Rankins married Susan Gardner in 1972, and the couple took some classes together at the university. By the time their first daughter, Ellen Edwards, was born in 1974, Rankins’ first round at UA Little Rock had ended. The family briefly moved to St. Louis, where Rankins took classes for a year at St. Louis Community College-Meremac and the couple’s second daughter, Sherry Rankins-Robertson, associate professor of rhetoric and writing at UA Little Rock, was born. The couple returned to Little Rock in 1977 and welcomed their son, Matthew Rankins.

During his 43-year career at Union Pacific, Rankins was a hard worker who once oversaw an area that stretched from Chicago to Yuma, Arizona. He was responsible for overseeing a workforce of more than 300 people and often flew on a helicopter to train derailment sites all over the country.

Rankins-Robertson recalls how her parents instilled a strong work ethic and appreciation for higher education in her and her siblings.

“My parents preached the importance of a college education to us since we were very little,” she said. “They were really passionate about us going to school. There was no one more passionate than my dad about me finishing my bachelor’s degree because I had a baby at 19. In their generation, having children meant going to work–not finishing school.”

Doyle Rankins stands on the Union Pacific 1960s patio caboose that bears his name. Photo by Ben Krain.
Doyle Rankins stands on the Union Pacific 1960s patio caboose that bears his name. Photo by Ben Krain.

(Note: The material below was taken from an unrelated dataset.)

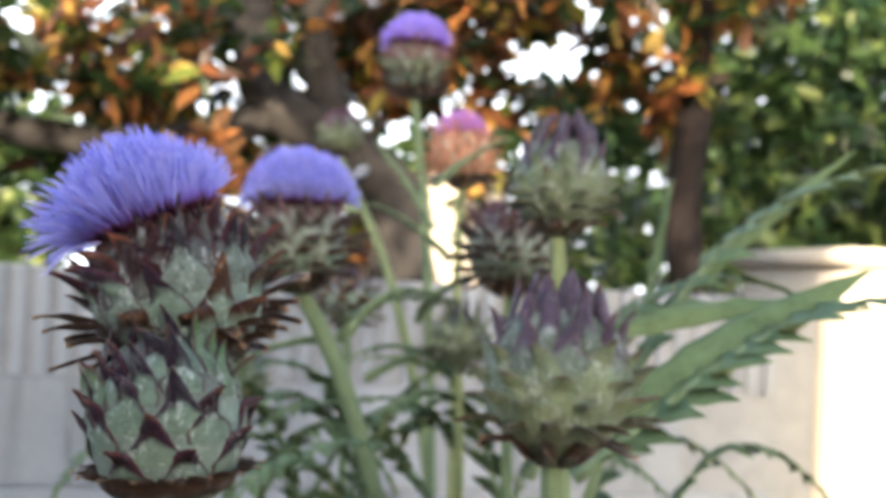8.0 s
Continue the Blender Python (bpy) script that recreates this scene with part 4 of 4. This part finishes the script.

Rankins retired from Union Pacific in 2012 as director of Mechanical Maintenance Transportation-Southern Region. He started his own consulting business, Rankins Railroad Service, in 2013 and still works 12 hour a day, six days a week.

While all three of his children and his granddaughter have earned college degrees from UA Little Rock, Rankins got his chance at finishing his bachelor’s degree when Rankins-Robertson encouraged him to meet with Kathy Oliverio, director of military student success. The Bachelor of Applied Science degree is geared toward adults with military service. In 2016, he became an online student at UA Little Rock, nearly 40 years after the last time he attended college.

His favorite classes included several writing courses, Earth Science, and ethics. His favorite professors included Melvin Beavers, Gerald Driskill, Simon Hawkins, Melissa Johnson, Wendy McCloud, and Kathy Oliverio.

Rankins-Robertson will play a special role in her father’s graduation ceremony. As a faculty member, she will get to hand her father his diploma.

“I am very excited. I was also able to award my daughter her degree last year, so it feels as if I have come full circle to award the generation below and above me their degrees,” she said.

As for his post-graduation plans, Rankins is not giving up on school just yet. He plans to pursue a graduate degree in rhetoric and writing at UA Little Rock as well as continue to run his consulting business.

“I work today because I want to, not because I have to. I will keep working for as long as I am physically able, and I will keep doing education as well. I definitely want to keep doing things,” Rankins said. “People have asked me what am I going to do when I get out of college, and I ask them if they are crazy. What else could I do?”